» **TO BE DONE**: Check each line of the listing, and copy it if it contains the word "with".

» **SUPPLIED INFORMATION**:
--*--

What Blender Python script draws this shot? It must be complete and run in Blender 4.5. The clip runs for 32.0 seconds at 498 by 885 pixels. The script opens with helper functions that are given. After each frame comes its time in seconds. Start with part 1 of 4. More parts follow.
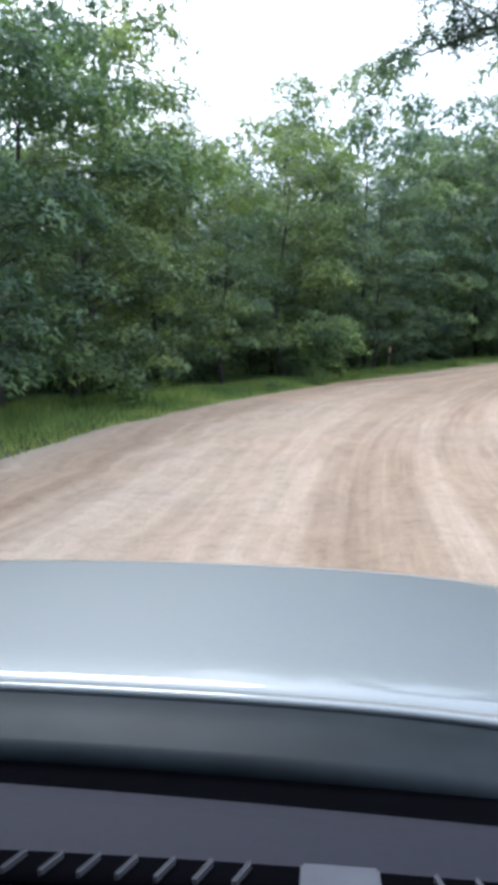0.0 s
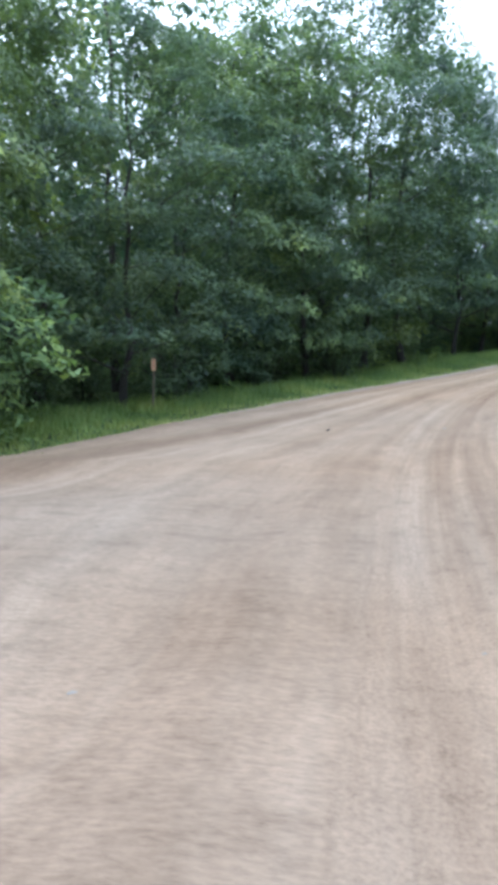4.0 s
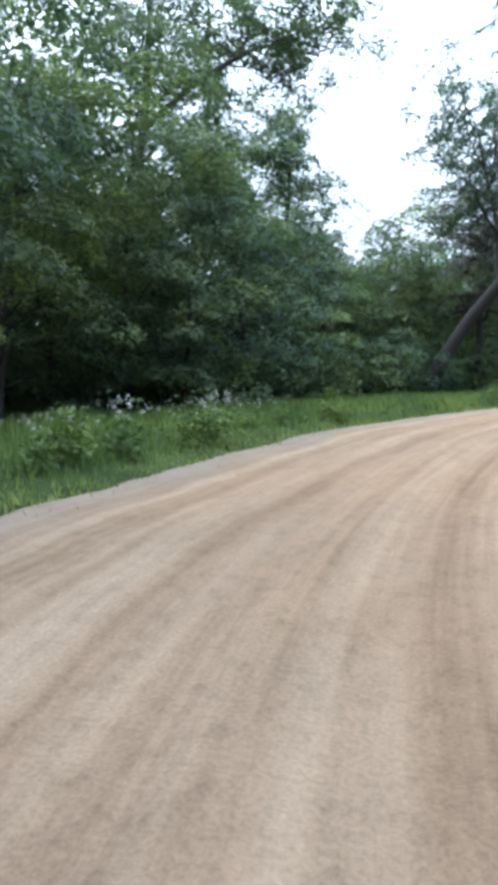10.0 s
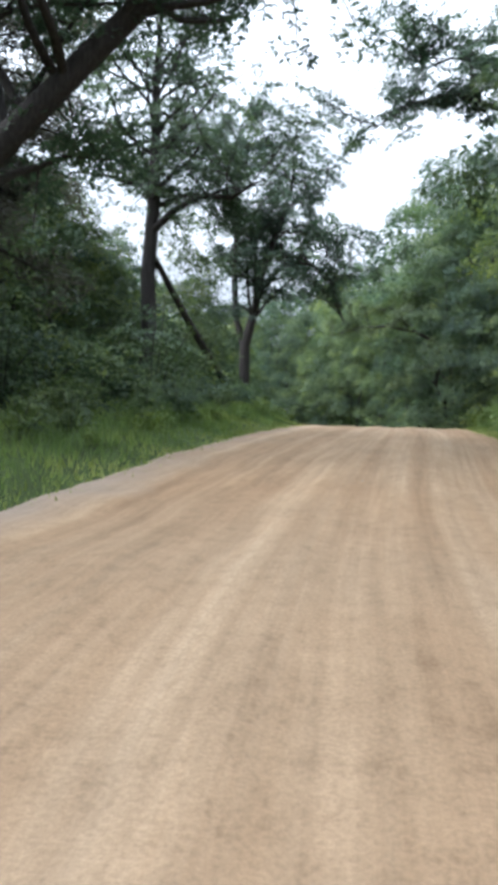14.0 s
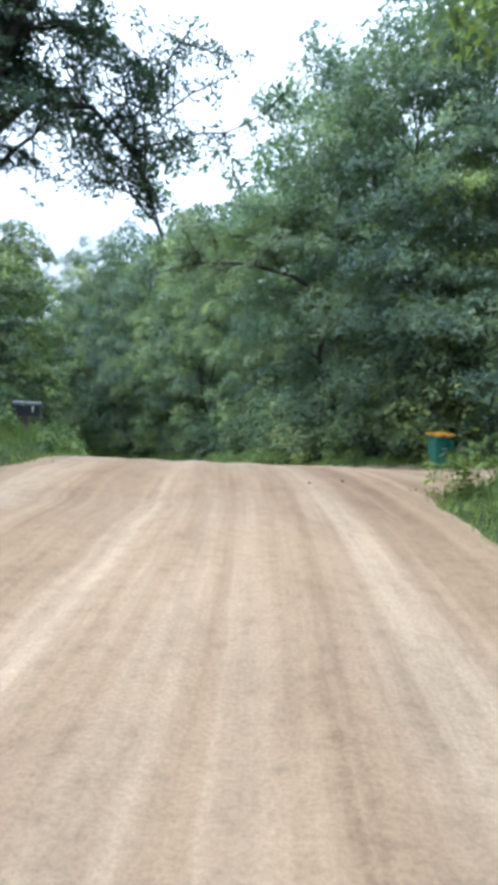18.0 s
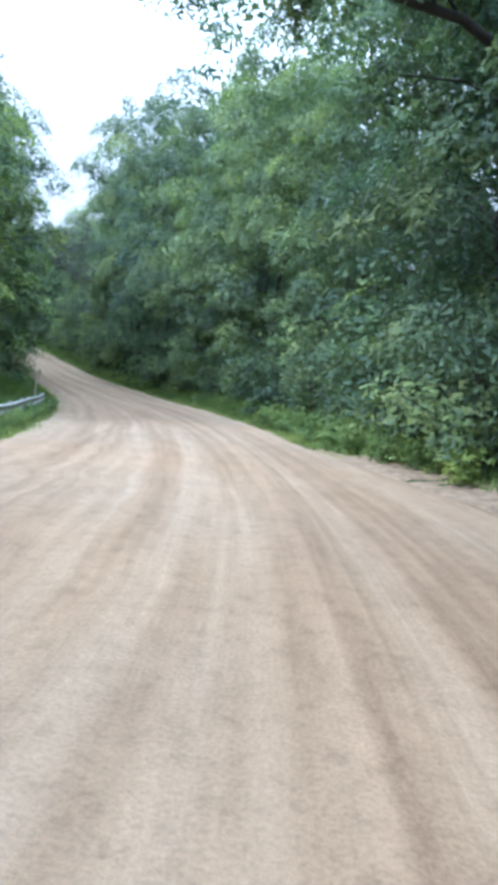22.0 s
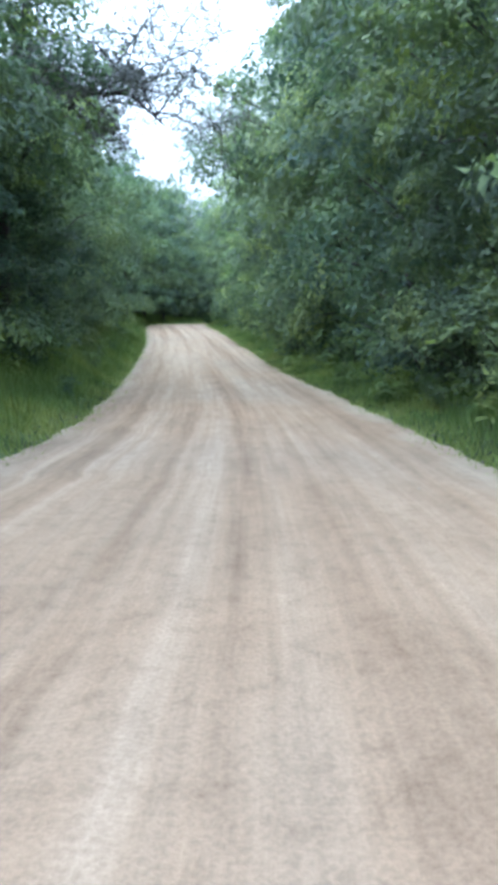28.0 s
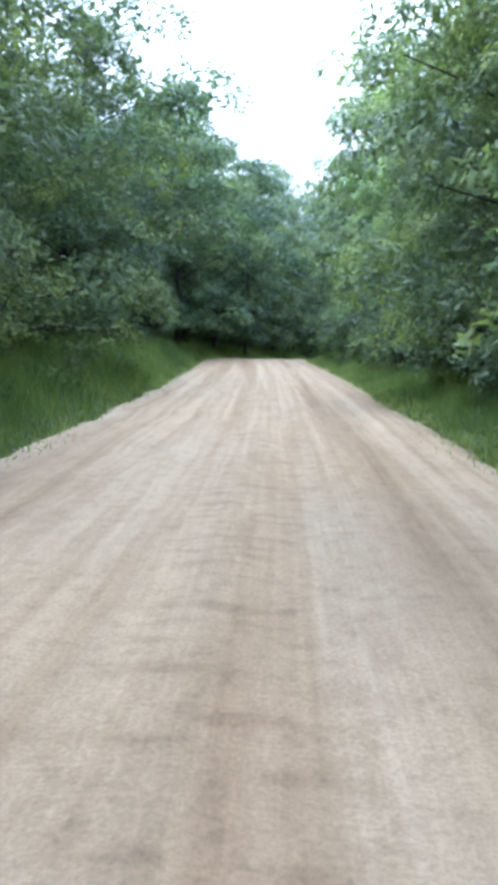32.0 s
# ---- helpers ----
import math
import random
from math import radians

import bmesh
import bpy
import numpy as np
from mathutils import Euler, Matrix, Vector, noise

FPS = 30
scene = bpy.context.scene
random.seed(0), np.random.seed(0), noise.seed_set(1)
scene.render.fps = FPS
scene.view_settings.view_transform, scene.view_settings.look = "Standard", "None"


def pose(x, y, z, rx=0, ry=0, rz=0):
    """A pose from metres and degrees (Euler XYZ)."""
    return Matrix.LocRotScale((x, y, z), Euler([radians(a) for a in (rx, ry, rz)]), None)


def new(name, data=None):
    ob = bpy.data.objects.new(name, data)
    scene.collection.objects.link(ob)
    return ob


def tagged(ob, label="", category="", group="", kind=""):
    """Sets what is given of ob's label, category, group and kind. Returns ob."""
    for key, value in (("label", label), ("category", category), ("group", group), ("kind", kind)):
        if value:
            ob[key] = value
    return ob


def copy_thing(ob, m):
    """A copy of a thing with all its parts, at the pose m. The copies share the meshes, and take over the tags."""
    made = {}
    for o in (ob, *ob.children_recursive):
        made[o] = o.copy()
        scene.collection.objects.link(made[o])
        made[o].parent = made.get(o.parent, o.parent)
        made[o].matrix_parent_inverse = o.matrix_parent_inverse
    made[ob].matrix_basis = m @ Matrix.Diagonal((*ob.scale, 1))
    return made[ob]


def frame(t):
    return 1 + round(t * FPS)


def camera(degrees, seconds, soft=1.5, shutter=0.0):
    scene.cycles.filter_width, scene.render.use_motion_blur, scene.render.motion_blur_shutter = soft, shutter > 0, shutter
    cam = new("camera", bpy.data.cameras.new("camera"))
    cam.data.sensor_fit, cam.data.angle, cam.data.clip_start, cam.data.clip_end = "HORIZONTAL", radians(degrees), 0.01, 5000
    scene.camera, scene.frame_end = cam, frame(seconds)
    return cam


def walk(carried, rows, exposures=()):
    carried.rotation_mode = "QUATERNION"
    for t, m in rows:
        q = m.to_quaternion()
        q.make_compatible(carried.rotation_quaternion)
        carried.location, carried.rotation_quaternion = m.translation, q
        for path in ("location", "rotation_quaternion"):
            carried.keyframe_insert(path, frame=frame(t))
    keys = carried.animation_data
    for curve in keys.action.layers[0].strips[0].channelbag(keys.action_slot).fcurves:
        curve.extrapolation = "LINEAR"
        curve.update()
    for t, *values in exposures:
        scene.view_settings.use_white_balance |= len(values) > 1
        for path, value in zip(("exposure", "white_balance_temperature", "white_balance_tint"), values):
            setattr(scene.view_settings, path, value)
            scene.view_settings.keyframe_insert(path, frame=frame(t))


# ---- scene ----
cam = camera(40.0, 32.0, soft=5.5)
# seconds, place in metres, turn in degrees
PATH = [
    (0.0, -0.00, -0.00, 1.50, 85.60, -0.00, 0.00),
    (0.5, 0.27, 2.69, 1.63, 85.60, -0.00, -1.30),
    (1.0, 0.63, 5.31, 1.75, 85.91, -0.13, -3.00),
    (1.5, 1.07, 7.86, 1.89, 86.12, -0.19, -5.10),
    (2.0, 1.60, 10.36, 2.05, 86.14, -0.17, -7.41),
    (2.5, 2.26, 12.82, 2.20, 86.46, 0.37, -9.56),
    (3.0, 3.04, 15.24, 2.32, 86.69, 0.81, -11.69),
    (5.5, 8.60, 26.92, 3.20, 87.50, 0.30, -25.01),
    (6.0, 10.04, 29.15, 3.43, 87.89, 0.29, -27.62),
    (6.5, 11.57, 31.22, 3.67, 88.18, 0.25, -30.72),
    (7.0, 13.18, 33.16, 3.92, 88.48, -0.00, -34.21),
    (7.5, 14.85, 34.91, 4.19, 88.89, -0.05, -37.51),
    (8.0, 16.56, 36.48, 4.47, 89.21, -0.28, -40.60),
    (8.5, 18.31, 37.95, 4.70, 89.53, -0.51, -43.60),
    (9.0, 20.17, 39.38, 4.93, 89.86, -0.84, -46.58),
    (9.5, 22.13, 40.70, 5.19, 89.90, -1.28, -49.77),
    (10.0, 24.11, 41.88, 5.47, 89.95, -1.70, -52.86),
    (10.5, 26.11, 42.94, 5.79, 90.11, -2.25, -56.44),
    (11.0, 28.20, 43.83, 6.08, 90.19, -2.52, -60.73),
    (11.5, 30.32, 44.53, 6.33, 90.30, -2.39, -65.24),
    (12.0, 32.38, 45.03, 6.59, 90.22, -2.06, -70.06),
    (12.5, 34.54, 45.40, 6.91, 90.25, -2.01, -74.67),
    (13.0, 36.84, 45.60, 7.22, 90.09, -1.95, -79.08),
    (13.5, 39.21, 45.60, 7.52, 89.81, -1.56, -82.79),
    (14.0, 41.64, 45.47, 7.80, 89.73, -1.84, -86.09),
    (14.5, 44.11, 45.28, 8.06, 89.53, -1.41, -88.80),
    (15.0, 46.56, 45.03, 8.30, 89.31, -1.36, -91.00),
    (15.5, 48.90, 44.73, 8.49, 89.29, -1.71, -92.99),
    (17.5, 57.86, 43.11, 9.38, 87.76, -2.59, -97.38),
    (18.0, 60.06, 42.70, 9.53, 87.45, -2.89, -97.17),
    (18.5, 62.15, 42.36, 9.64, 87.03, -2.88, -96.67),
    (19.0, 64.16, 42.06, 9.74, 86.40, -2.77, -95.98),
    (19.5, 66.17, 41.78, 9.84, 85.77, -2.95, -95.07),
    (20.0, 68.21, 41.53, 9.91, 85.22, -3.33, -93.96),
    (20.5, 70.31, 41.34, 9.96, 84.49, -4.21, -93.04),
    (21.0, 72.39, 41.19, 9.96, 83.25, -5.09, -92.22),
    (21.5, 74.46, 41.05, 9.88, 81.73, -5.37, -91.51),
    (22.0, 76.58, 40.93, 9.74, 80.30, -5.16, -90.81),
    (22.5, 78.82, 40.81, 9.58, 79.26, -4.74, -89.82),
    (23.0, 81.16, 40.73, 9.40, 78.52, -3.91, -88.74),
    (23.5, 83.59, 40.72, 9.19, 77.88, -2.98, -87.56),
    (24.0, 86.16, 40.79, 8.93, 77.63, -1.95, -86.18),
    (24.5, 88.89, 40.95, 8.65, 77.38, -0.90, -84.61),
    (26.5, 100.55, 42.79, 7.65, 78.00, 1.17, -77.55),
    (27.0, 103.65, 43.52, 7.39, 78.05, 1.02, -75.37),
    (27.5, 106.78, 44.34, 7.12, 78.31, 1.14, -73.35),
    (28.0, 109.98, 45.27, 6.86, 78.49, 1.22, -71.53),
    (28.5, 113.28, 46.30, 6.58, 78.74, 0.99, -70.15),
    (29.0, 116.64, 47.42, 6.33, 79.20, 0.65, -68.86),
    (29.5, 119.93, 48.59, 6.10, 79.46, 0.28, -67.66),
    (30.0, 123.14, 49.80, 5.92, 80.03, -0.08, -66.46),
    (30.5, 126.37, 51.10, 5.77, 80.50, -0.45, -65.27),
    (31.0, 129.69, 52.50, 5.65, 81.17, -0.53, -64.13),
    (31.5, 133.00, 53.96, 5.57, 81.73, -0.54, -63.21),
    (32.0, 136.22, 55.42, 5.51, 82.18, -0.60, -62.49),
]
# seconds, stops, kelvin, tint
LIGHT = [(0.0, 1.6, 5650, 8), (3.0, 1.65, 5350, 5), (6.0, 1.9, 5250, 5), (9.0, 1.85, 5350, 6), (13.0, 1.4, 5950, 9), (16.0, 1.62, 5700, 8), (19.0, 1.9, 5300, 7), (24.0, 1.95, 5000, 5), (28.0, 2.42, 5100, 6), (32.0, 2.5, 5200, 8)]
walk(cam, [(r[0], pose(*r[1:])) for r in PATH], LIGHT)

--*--

» **FINISHED EXERCISE**:
What Blender Python script draws this shot? It must be complete and run in Blender 4.5. The clip runs for 32.0 seconds at 498 by 885 pixels. The script opens with helper functions that are given. After each frame comes its time in seconds. Start with part 1 of 4. More parts follow.
    """A copy of a thing with all its parts, at the pose m. The copies share the meshes, and take over the tags."""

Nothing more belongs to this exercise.